Showing posts with label dance. Show all posts
Showing posts with label dance. Show all posts

Thursday, April 10, 2014


Mountain stage -  
wind sings 
bamboo dances 


Sunday, February 03, 2013



Arms waving,
wild dancing - no mistaking 
plum tree joy


Monday, February 15, 2010


PERFORMANCES


The way the kinmokusei trees move in the strong freshening wind you can tell they've just realized the first edge of Spring; their movements are no longer stiff and unwilling - snow-shedding, as before - but softening, stretching, somehow greener and more alive, once again in sync with the earth and its activities; much like me. They even seem a bit playful with each other, like baby animals are. As I watch them I feel that feeling in myself, somehow...

Even the curled brown leaves of last year that have been lying apathetically in the field across the road since autumn are now whirling giddily in the road like a spontaneous Maypole dance with airy ribbons, a merry-go-round of all the whirling ring dances that have always celebrated the return of Spring, warmth and life from the land.

You really gotta watch it these days, there are performances everywhere.
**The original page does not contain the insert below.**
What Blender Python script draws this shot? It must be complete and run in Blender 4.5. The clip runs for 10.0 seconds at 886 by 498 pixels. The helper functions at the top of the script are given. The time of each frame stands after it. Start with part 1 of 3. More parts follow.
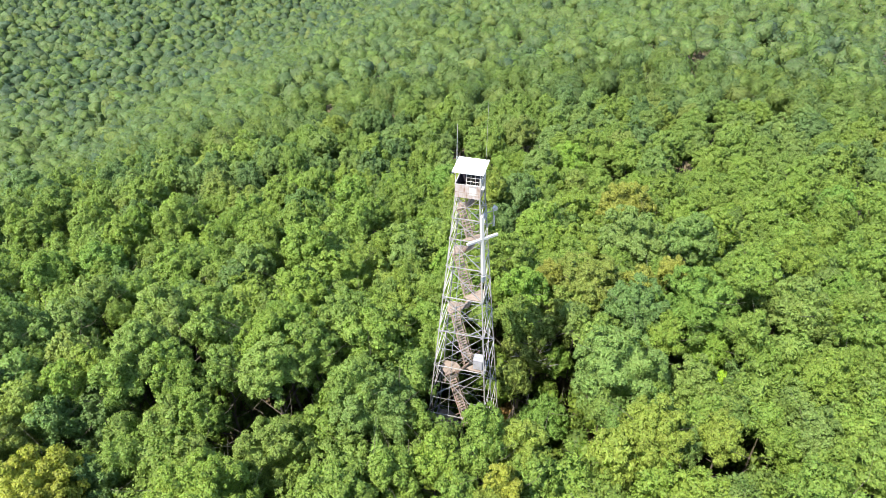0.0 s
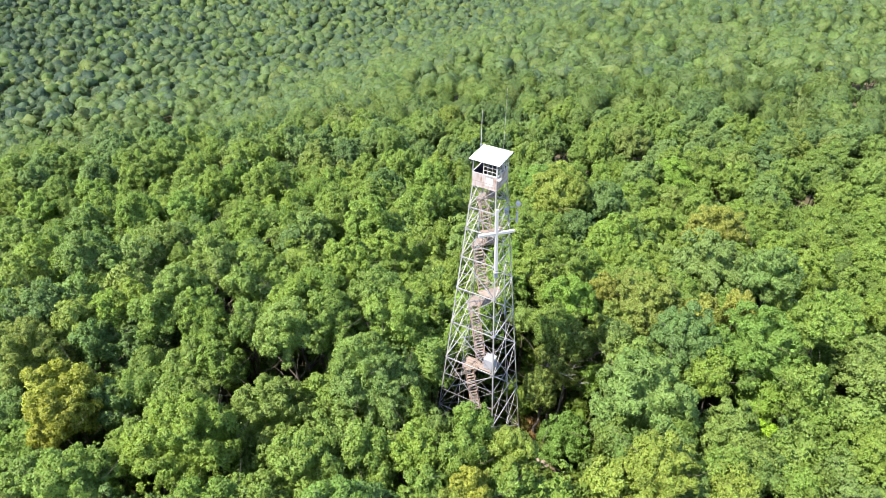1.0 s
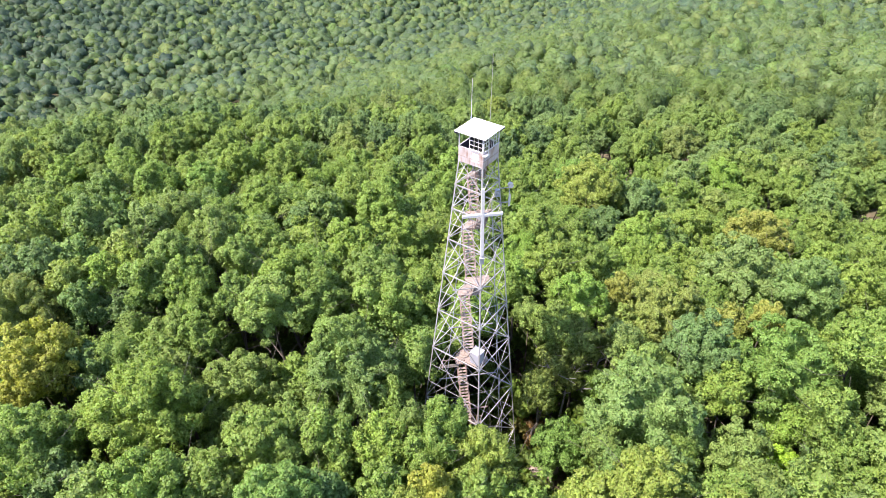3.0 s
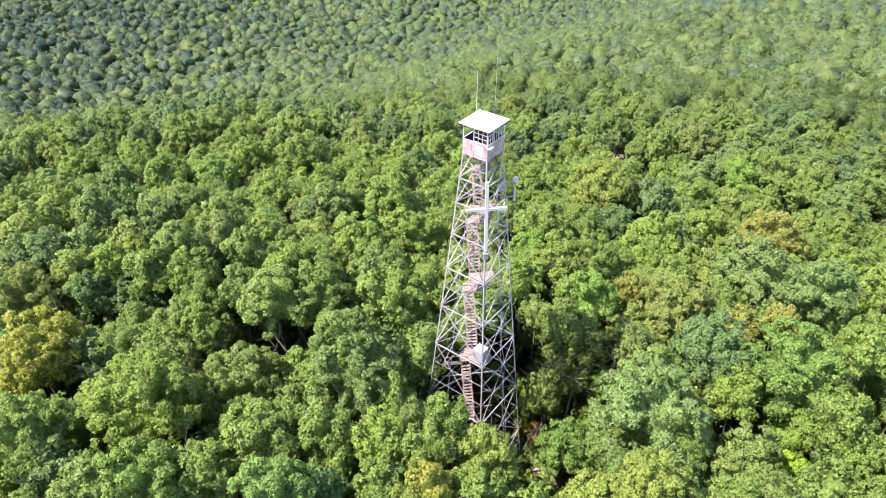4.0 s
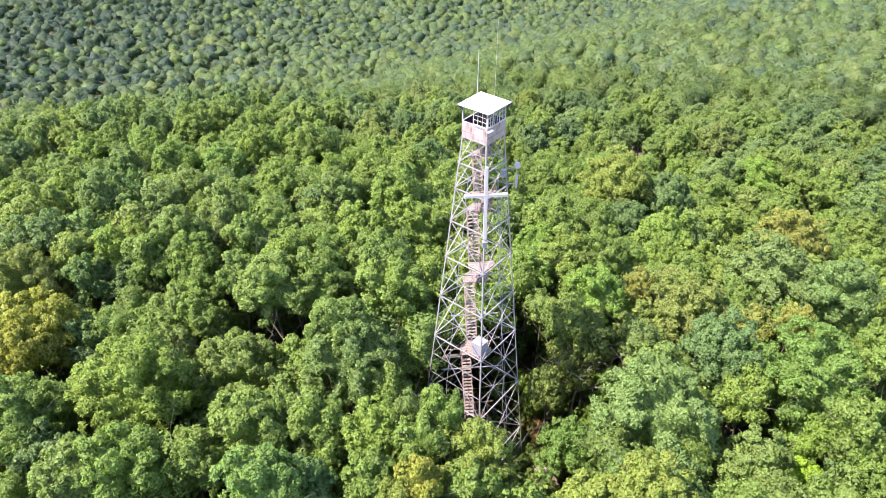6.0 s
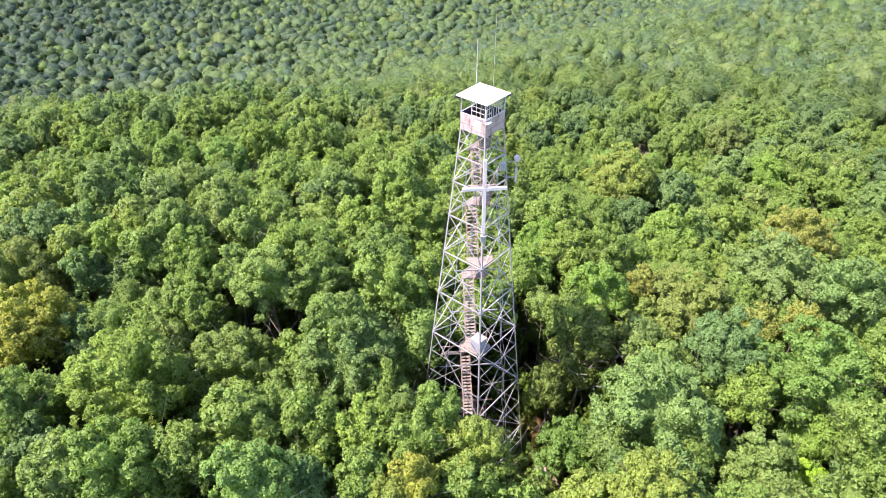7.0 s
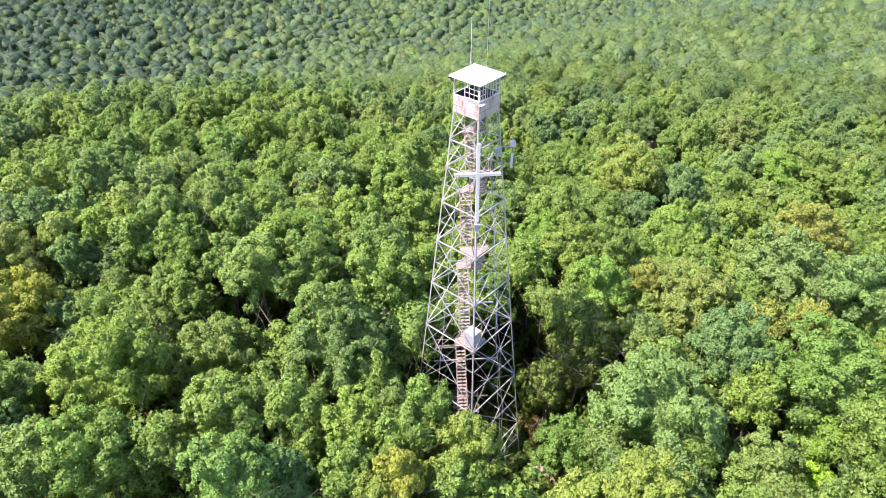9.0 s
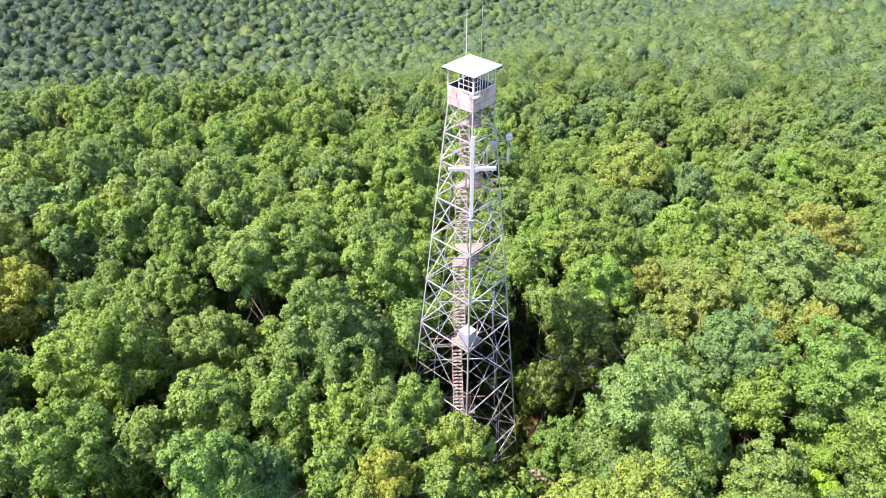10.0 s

Thursday, November 13, 2008


EXALTATION


Yesterday morning I was over on the other land clearing up the last of the new firewood, my eyes looking at the maul and wedge, the grain of the oak sections I was manhandling or among the downed branches for limbs of worthwhile size, hunched over and gazing downward all the time, without thought, rapt in the mu of continuous and autofocused labor, when for a break while edging my way through downed branches I stretched, looked up and there beheld, rising into the blue, all the gold of the tall old ginkgo tree that stands beside the pond, arms spread wide as though reaching to embrace the sky, reveling in existence like an exulting dancer covered in golden feathers tingling in the air--

All that bright and sudden yellow alone amid the evergreens-- it stopped me in my tracks, snatched my emptied mind from mundane tasks and filled it to the brim with things that made me reach for understanding, comprehensions beyond the brackets of my life and its reaches, it was splendid to stand there, as if new, before such living beauty, beauty offered without reward. This was a wild ginkgo, in its native autumnal costume.

Perhaps the most anciently originating tree species surviving today - a living fossil in fact - ginkgo [from the Japanese gin (silver) + kyo (apricot)] must have been showing their gold to empty air, in the eons before we humans came along with our burgeoning capacity to enjoy-- and that's where it hit me, right in that capacity. It wasn't art, it wasn't scenery, it was just a tree but more, arms reaching for heaven just as ours still do in the reflex of high emotion, an ancient stance for both tree and man-- I just stood there and looked at it long where it stood, a single yellow tree against the dark green mountains, but what a gift to a tired man, a break from labor, an opening of mind, an exchange of languages ancient before my time...

It was almost as though the ginkgo had been standing there quietly all along, holding its pose, waiting-- somebody's gonna look up any minute-- wait-- wait--- now: there, he's turning: ta-DA!! It was like that, it was a communication that happened, I don't know why or how, and likely never will, but the ginkgo was telling me in unmistakable terms about humans, color, dance, trees, art, time, knowledge, thought, communication, history, life, patience, it's a long list, and just days from now that golden gift of leaves will all be fallen. I have to go back again. Why does this tree want to tell me so much?

Wednesday, April 02, 2008


WATERY FLAMES


And this morning too, after the nights’ rain I watched in the cooling dawn the vapor rise in great white gouts like reaching hands, a dance of cloudy spirals and watery flames above the deeper mist veiling the backdrop of the darker mountains, plunging into abrupt and sinuous relief the formerly two-dimensional dawnscape, scribing ridges, defiles, groves and the taller, ancient trees with the stroke of a mist-brush plied with the grace of a dancer, the dancer that turns in all water, leaps in all sky.

Monday, June 21, 2004

BAMBOO GYMNOPEDIE

In the noon phase of typhoon #6, on the way back upmountain from dropping Echo off at the station I stop on the road by the big bamboo grove to watch one of the most beautiful and elegant dances in the world: bamboo in wind.

In the edgy light from the east against the dark green of the mountains and the thunder gray of the typhoon clouds, the pale jade bamboo in its tall slim splendor, like 15 meter feathers with golden quills, sways back and forth in a slow, soft roil that shows the edges of the wind as the green arms sway in the spirit of waves, with soft bows and hand gestures, all of an elegance that dancers imitate in vain, the racing wind producing only slow green response in the whole of the grove; it reminds me very much of the way seaweed sways in an ocean storm.

Inside the bamboo grove stand an old oak and a cedar, imparting darkness and depth, rising in their relative rigidity, and it is easy to see why oaks and cedars blow over all the time, but bamboo never: bamboo knows how to dance.